One afternoon, I decided that I was going to go out to Claiborne to go for a jog. There was a trail, a multi-use trail, that I’d seen far past the place where the road veered right, but still down on the “bad vibes” right side of the camp. I wasn’t sure where the true trailhead was, but I knew one spot where I could park and get on the trail—it was marked by a sign on a tree and some spray paint.
I don’t know how long I was on that trail—long enough that the jog had deteriorated into a casual stroll—before I realized that what I was on wasn’t nearly as maintained as the stretch I’d started on, and that I hadn’t seen marked trees in quite a while. I was lost in the woods at Camp Claiborne.
I wandered around, exploring, trying to figure out where I was, how to get back. Finally, a stroke of luck! In the distance, I saw a sign on a tree, but I couldn’t read it. It looked like a white paper, laminated and stuck on a tree. I kept it in my sight as a goal, hoping that it would have some kind of information I could use to get unlost.
Close enough that I could make out text on the sign, though not close enough to make out what the text said, I looked down just in time to avoid a danger in my path.
Spread out perfectly straight across the trail was a venomous coral snake, with a textbook red-yellow-black stripe pattern, bright and clear.
I startled backwards, and looked around to make sure there weren’t any other snakes around. There was just the one stretched across the path.
Sure, the snake had neurotoxic venom, but I had to know what the sign said. So, keeping an eye on the snake, I carefully walked off of the trail on the side of its tail, weaving through the trees to give it a large, nonthreatening berth, and then back on the trail.
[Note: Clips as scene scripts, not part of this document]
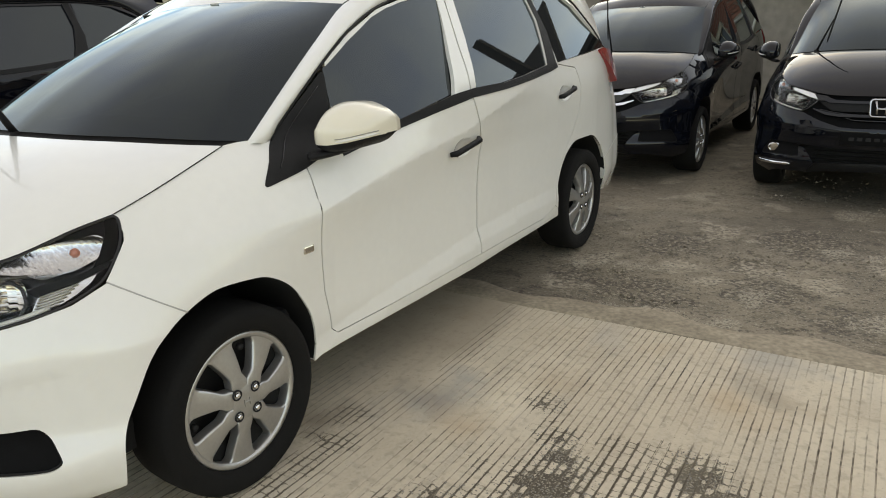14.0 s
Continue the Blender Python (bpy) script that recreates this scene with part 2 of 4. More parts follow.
def grow(pts, step=.02):
    """A closed outline through control points, rounded by cutting corners twice, stepped finely."""
    p = np.asarray(pts, float)
    n = np.linalg.norm(np.roll(p, -1, 0) - p, axis=1)
    out = []
    for a, b, d in zip(p, np.roll(p, -1, 0), n):
        k = max(1, int(d / step))
        out += [a + (b - a) * t / k for t in range(k)]
    return np.array(out)


def smooth_open(pts, step=.02):
    """An open line through control points as a spline."""
    p = np.asarray(pts, float)
    s = np.concatenate(([0], np.cumsum(np.linalg.norm(np.diff(p, axis=0), axis=1))))
    k = max(2, int(s[-1] / step))
    return spline(s, p, np.linspace(0, s[-1], k + 1))


def soften(pts, r=.012):
    """Rounds the corners of a closed outline."""
    p, out = np.asarray(pts, float), []
    for a, b, c in zip(np.roll(p, 1, 0), p, np.roll(p, -1, 0)):
        u, v = a - b, c - b
        lu, lv = np.linalg.norm(u), np.linalg.norm(v)
        k = min(r, lu * .45, lv * .45)
        if lu < 1e-6 or lv < 1e-6 or k < .001:
            out.append(b)
            continue
        q, w = b + u / lu * k, b + v / lv * k
        out += [(1 - t) ** 2 * q + 2 * t * (1 - t) * b + t * t * w for t in (0, .33, .67, 1)]
    return np.array(out)


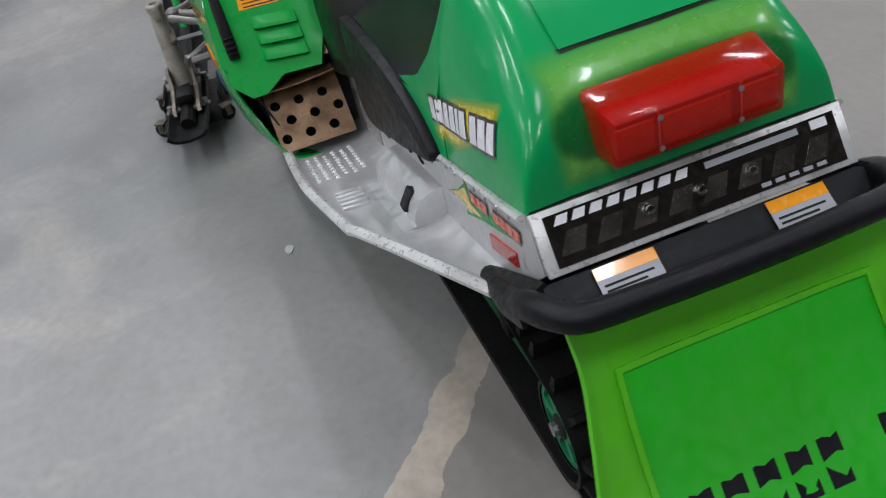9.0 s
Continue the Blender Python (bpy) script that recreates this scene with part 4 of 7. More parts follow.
# rear bumper, black tray with warning labels
bar = [(-0.14, 0.226, 0.455), (-0.02, 0.236, 0.50), (0.055, 0.234, 0.545), (0.100, 0.224, 0.562), (0.126, 0.198, 0.567), (0.133, 0.11, 0.568), (0.135, 0.04, 0.568)]
own = tube([(x, -y, z) for x, y, z in bar] + bar[::-1], [0.014, 0.019, 0.020, 0.019, 0.0185, 0.018, 0.018, 0.018, 0.018, 0.0185, 0.019, 0.020, 0.019, 0.014], 12, 6)
rear_bumper = part("rear_bumper", own, bumper_black, sled, "black plastic rear grab bumper")
part("bumper_tray", thick(surface([[(0.045, 0, 0.560), (0.045, 0.10, 0.560), (0.045, 0.215, 0.560)], [(0.085, 0, 0.535), (0.085, 0.10, 0.535), (0.08, 0.215, 0.535)], [(0.115, 0, 0.548), (0.115, 0.10, 0.548), (0.095, 0.215, 0.545)]], 3, 3), 0.005), bumper_black, rear_bumper)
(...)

Once I was back on the trail, a good six to ten feet beyond the stone-still snake, I turned to look at my goal, the tree with the sign.
The tree was still there. The sign was not. There was nothing on the tree at all. I turned back around on impulse. The path was clear. The snake was gone. There was no rustle, no movement on the side of the trail. Both sign and snake were gone.
Not knowing what else to do, I kept walking on and on. Eventually—I don’t remember how much time had passed—I started coming across occasional building foundations in the woods. The building type we nicknamed churches, with the short pillars that once held up a floor. It looked familiar, but I’d previously come across that type of building in a few different places in the camp.
The farther I went, though, the more familiar everything started to look. Finally, I reached an overgrown road and a building nearly identical to the initiation building, and I could no longer deny that I was on Bat Cave Road, on Gray Monster Road.
But I couldn’t be. I’d only walked through the woods. It was impossible for me to have gotten from the right side of the highway to the left.
I followed what looked like the road, all the way to the hill at the start of it, to the painted “Bat Cave Road” message. I walked along the highway. Then, when I spotted my car, I walked across the highway to get to it.
I still don’t know how I ended up on the other side of a highway, with no recollection of ever crossing any road. Just like I don’t know what was up with the sign, or the snake. I just don’t know.